I was going to say Flashback isn't a bad game, but I was going to follow that by saying the gameplay was nothing special, the dialogue can be pretty bad, and the whole thing is fairly cliche. Which sure sounds like a bad game. Some parts of it just don't make a lot of sense, like the speeder bike level, which is just Conrad trying to make it from Point A to B in a set amount of time. But no one is chasing him, so it's just a time trial, essentially. And it's the only level like that in the game, so it sticks out as an oddity. Why include it?

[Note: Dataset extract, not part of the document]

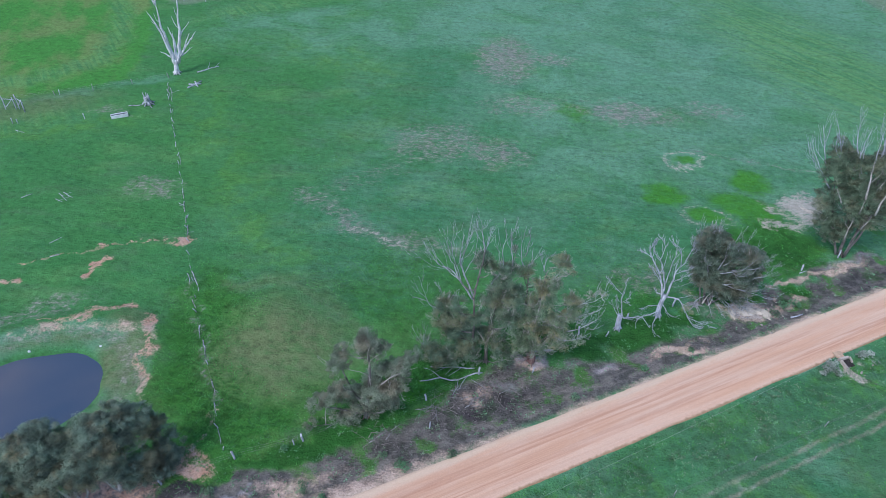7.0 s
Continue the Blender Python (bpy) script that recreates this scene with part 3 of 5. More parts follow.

Looking back, I think there's a point that could have saved it, when I used a teleporter to reach the bottom of this pit, only to face two cyborgs. I was dying repeatedly (this was shortly before that boss fight I mentioned), and finally ran for a nearby elevator and rode it up. Then I kept charging my gun, riding the elevator down, shooting whichever cyborg was in my sights, and then going back up before they could shoot me. Several times I couldn't get a shot off because one of the cyborgs was standing under the elevator, so I bounced off its head. If the game had let that damage the enemy, so I could beat it by hitting it with an elevator, I might be more kindly disposed towards it. But no.


Kelvin Green said...

To be fair, your younger self's dreams are still intact because the original Flashback is much, much better than the remake.

CalvinPitt said...

Really? Well dang, it's actually included with the download of the remake, so I guess I better get on it then. I figured it was the same, just with worse graphics.